I agree w/ the "Thankful For" post. So good to be blessed, even better to realize that you're blessed and be thankful for it.

Grandma Sweat said...

Thanks for the book review! I loved being reminded to be grateful, too, because I always forget. In R.S. Sunday our teacher read the one quote that goes something like "We are not grateful when we are happy, rather we are happy when we are grateful."

She told a story about being a newlywed and they only had one car. One day it ended up she had to walk to work, and she was a little irritated about it. As she walked she said she heard the sounds of kids playing outside after school and it reminded her of how much she loved coming home after school and playing with her friends and she started smiling.

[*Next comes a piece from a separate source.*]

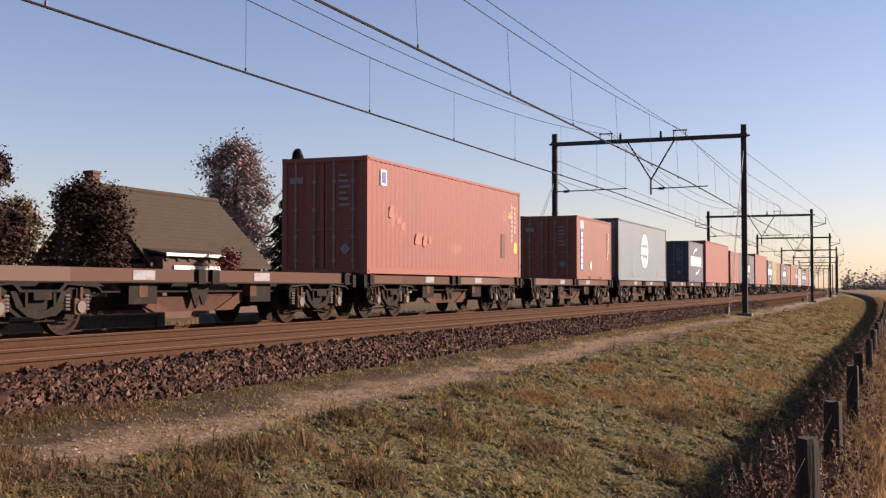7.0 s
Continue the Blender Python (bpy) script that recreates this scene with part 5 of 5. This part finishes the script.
def build_grass():
    def tufts(each, x0, x1, far, big=1.0):
        """Blades that stand in tufts and fall outwards from their middle; tufts gather where the ground drifts high."""
        def place(rs, n):
            m = n // each
            ty, tx = 4.2 + far * rs.rand(m * 3) ** 2.8, x0 + (x1 - x0) * rs.rand(m * 3)
            keep = np.argsort(-(drift(tx, ty, 1.7, 11) + 0.6 * drift(tx, ty, 3.3, 12) + 1.3 * rs.rand(m * 3)))[:m]
            tx, ty = tx[keep], ty[keep]
            k = rs.randint(0, m, n)
            sp = (0.03 + 0.075 * rs.rand(m)[k]) * big
            dx, dy = rs.normal(0, 1, n) * sp, rs.normal(0, 1, n) * sp
            tall = (0.45 + 1.25 * rs.rand(m)[k] ** 2) * np.exp(-(dx * dx + dy * dy) / (4 * sp * sp))
            return np.clip(tx[k] + dx, -7.1, -1.4), ty[k] + dy, np.arctan2(dy, dx), tall
        return place

    def carpet(rs, n):
        return -5.9 + 4.4 * rs.rand(n) + rs.normal(0, 0.08, n), 4.2 + 220 * rs.rand(n) ** 2.9

    blades("short_grass", "short green turf on the embankment slope", "grass", BLADE, 140000, carpet, lambda x, y, rs: 0.025 + 0.045 * rs.rand(len(x)), 1.3, 0.008, 21)
    blades("grass", "patchy green and yellowing tufts of embankment grass", "grass", BLADE, 230000, tufts(42, -5.95, -1.5, 190),
           lambda x, y, rs: 0.05 + 0.10 * rs.rand(len(x)), 1.5, 0.009, 1)
    blades("dry_grass", "tufts of dry straw-coloured grass on the slope", "dry grass", STRAW, 60000, tufts(30, -6.0, -1.5, 190),
           lambda x, y, rs: (0.05 + 0.15 * rs.rand(len(x))) * np.clip(1.6 * drift(x, y, 0.6, 31) + 0.45, 0.1, 1.3), 1.0, 0.006, 2)
    blades("slope_weeds", "low brown withered weeds scattered on the slope", "weeds", HERB, 30000, tufts(26, -6.1, -1.5, 100),
           lambda x, y, rs: (0.05 + 0.13 * rs.rand(len(x))) * np.clip(2.0 * drift(x, y, 0.8, 41) + 0.5, 0.15, 1.5), 1.0, 0.009, 12)

    def spots(rs, n):
        mid = np.array([(-3.9, 19.6, 0.5, 1.1), (-4.3, 17.8, 0.3, 0.6), (-3.4, 22.5, 0.35, 1.0), (-4.9, 15.6, 0.25, 0.4), (-3.0, 27.0, 0.4, 1.6), (-5.2, 20.8, 0.2, 0.7), (-4.6, 29.0, 0.4, 1.2)])
        k = rs.randint(0, len(mid), n)
        return mid[k, 0] + rs.normal(0, 0.6, n) * mid[k, 2], mid[k, 1] + rs.normal(0, 0.6, n) * mid[k, 3]

    blades("orange_grass", "patches of orange-brown dying grass on the slope", "dry grass", RUSTGRASS, 14000, spots, lambda x, y, rs: 0.05 + 0.12 * rs.rand(len(x)) ** 1.5, 1.0, 0.007, 23)

    def herbs(rs, n):
        mid = np.array([(-3.15, 18.2, 0.3), (-3.3, 17.2, 0.22), (-5.6, 11.0, 0.2), (-4.8, 11.6, 0.18), (-3.9, 12.6, 0.22), (-2.8, 14.2, 0.25), (-4.4, 9.2, 0.18), (-2.6, 20.5, 0.3), (-5.5, 14.8, 0.2), (-4.9, 7.4, 0.2), (-3.4, 9.0, 0.2)])
        k = rs.randint(0, len(mid), n)
        return mid[k, 0] + rs.normal(0, 0.7, n) * mid[k, 2], mid[k, 1] + rs.normal(0, 0.9, n) * mid[k, 2]

    blades("grey_weeds", "grey-purple withered weed patches among the grass", "weeds", HERB, 9000, herbs, lambda x, y, rs: 0.06 + 0.14 * rs.rand(len(x)), 0.8, 0.008, 24)

    def corner(rs, n):
        y = 6.0 + 4.2 * rs.rand(n) ** 1.2
        return -7.85 + rs.normal(0, 0.25, n) - 0.12 * (y - 8), y

    def on_path(rs, n):
        m = n // 22
        ty = 8.5 + 70 * rs.rand(m) ** 1.5
        tx, k = -6.55 - np.clip((ty - 13) * 0.03, 0, 0.45) + rs.normal(0, 0.42, m), rs.randint(0, m, n)
        return tx[k] + rs.normal(0, 0.07, n), ty[k] + rs.normal(0, 0.1, n)

    def foot(rs, n):
        return -7.6 + 2.6 * rs.rand(n), 4.6 + 2.6 * rs.rand(n) - 0.15 * rs.normal(0, 1, n)

    blades("near_weeds", "dense withered purple-brown weeds where the path begins", "weeds", HERB, 16000, foot, lambda x, y, rs: 0.03 + 0.11 * rs.rand(len(x)) ** 2, 1.2, 0.007, 27)
    blades("path_tufts", "sparse low tufts growing into the sandy path", "grass", BLADE, 8000, on_path, lambda x, y, rs: 0.02 + 0.06 * rs.rand(len(x)), 1.1, 0.007, 26)
    blades("path_weeds", "dense purple-brown withered weeds at the path's edge", "weeds", HERB, 12000, corner, lambda x, y, rs: 0.03 + 0.12 * rs.rand(len(x)) ** 2, 1.2, 0.007, 25)

    def verge(rs, n):
        m = n // 12
        ty, tx, k = 4 + 60 * rs.rand(m) ** 1.8, -7.95 + 0.75 * rs.rand(m), rs.randint(0, m, n)
        return tx[k] + rs.normal(0, 0.06, n), ty[k] + rs.normal(0, 0.08, n)

    blades("verge_grass", "thin brown and green weeds between ballast and path", "weeds", BLADE, 15000, verge, lambda x, y, rs: 0.02 + 0.05 * rs.rand(len(x)), 1.0, 0.006, 3)
    blades("verge_weeds", "brown withered weeds beside the path", "weeds", HERB, 26000, verge, lambda x, y, rs: 0.02 + 0.05 * rs.rand(len(x)), 1.0, 0.007, 4)

    def bank(rs, n):
        return -1.5 + 1.3 * rs.rand(n) ** 0.8, 3.5 + 190 * rs.rand(n) ** 2.2

    blades("ditch_weeds", "dark brown withered weeds along the ditch and fence", "weeds", HERB, 80000, bank, lambda x, y, rs: (0.10 + 0.42 * rs.rand(len(x)) ** 1.5) * np.clip((x + 1.9) / 1.0, 0.3, 1), 0.55, 0.008, 5)

    def field(rs, n):
        return -0.55 + 9 * rs.rand(n) ** 1.6, 3.5 + 260 * rs.rand(n) ** 2.2

    blades("field_grass", "tall dry russet grass in the field behind the fence", "dry grass", STRAW, 80000, field, lambda x, y, rs: 0.2 + 0.3 * rs.rand(len(x)), 0.6, 0.006, 6)

    def beyond(rs, n):
        return -25 + 7.5 * rs.rand(n), 5 + 110 * rs.rand(n)

    blades("far_side_grass", "dry tan grass on the bank beyond the tracks", "dry grass", STRAW, 15000, beyond, lambda x, y, rs: 0.15 + 0.35 * rs.rand(len(x)), 0.6, 0.012, 16)

    def leafy(rs, n):
        m = n // 7
        ty, tx, k = 4.2 + 30 * rs.rand(m) ** 1.6, -5.9 + 3.6 * rs.rand(m), rs.randint(0, m, n)
        return tx[k] + rs.normal(0, 0.03, n), ty[k] + rs.normal(0, 0.03, n)

    blades("broad_leaves", "broad pale green leaves of low plants in the grass", "plants", LEAF, 26000, leafy, lambda x, y, rs: 0.05 + 0.07 * rs.rand(len(x)), 1.6, 0.016, 17)

    k = [(-5.45, 8.55, 0.4), (-5.3, 8.9, 0.33), (-5.6, 8.35, 0.25), (-4.0, 6.6, 0.2), (-6.9, 7.2, 0.25), (-7.2, 6.6, 0.3), (-3.2, 12.0, 0.2)]
    for x, y, h in k:
        w = blades("weed_clump", "withered purple-brown weed clump", "weed", HERB, 170, lambda r, n, x=x, y=y: (x + r.normal(0, 0.12, n), y + r.normal(0, 0.14, n)),
                   lambda a, b, r, h=h: 0.75 * h * (0.3 + 0.7 * r.rand(len(a))), 0.9, 0.005, int(abs(x * 100)))


build_ground()
build_track()
build_catenary()
build_train()
build_house()
build_garden()
build_far_side()
build_fence()
build_stalks()
build_docks()
scatter_pebbles()
scatter_stones()
build_grass()


def motions():
    rows = [(t, s) for t, w, p, r, s in TIMES] + [(1.5, -36.35), (2.0, -48.35), (5.0, -121.3), (5.5, -133.3)]
    rows.sort()
    for ob, y, z in TRAIN:
        walk(ob, [(t, pose(FAR + bend(y + s), y + s, z, 0, 0, heading(y + s))) for t, s in rows])


motions()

Then as she walked she noticed the beautiful mountains (she was living in Provo) and felt gratitude for the beauty of the earth and had the thought go through her mind that it's not just the big blessings that should remind us of our Heavenly Father's love for each of us, but also the small ones that we experience each day.

and I'm thankful for blogs!

Sandy said...

I haven't read any OSC books yet. He's one of those guys that people in SUnday School say, "I don't know which General Authority said this...I think it was Orson Scott Card..but..." so I guess I've had a bad taste in my mouth about the whole thing:) Maybe I should give him a chance, though - what book WOULD you recommend?

PS - The Shiner is looking much better...EXACTLY like purple eyeshadow:)

andrea said...

Angie--I guess I haven't actually met OSC. I've been in the same room as him several times and have worked with his wife on a couple of RS things. Andrew might have more clout in trying to get you in touch with him if you wanted to see if he would write for Irreantum and/or give you an interview.

Sandy--His most well-known novel is Ender's Game. I love it. It is sci-fi, but it's not too far out there. I enjoyed that whole series, actually. Another that I liked was called Pastwatch: The Redemption of Christopher Columbus. It was very unique and I enjoyed it. (disclaimer--it has been a while since I read it, so I apologize if there is any offensive material in it that I have forgotten about.)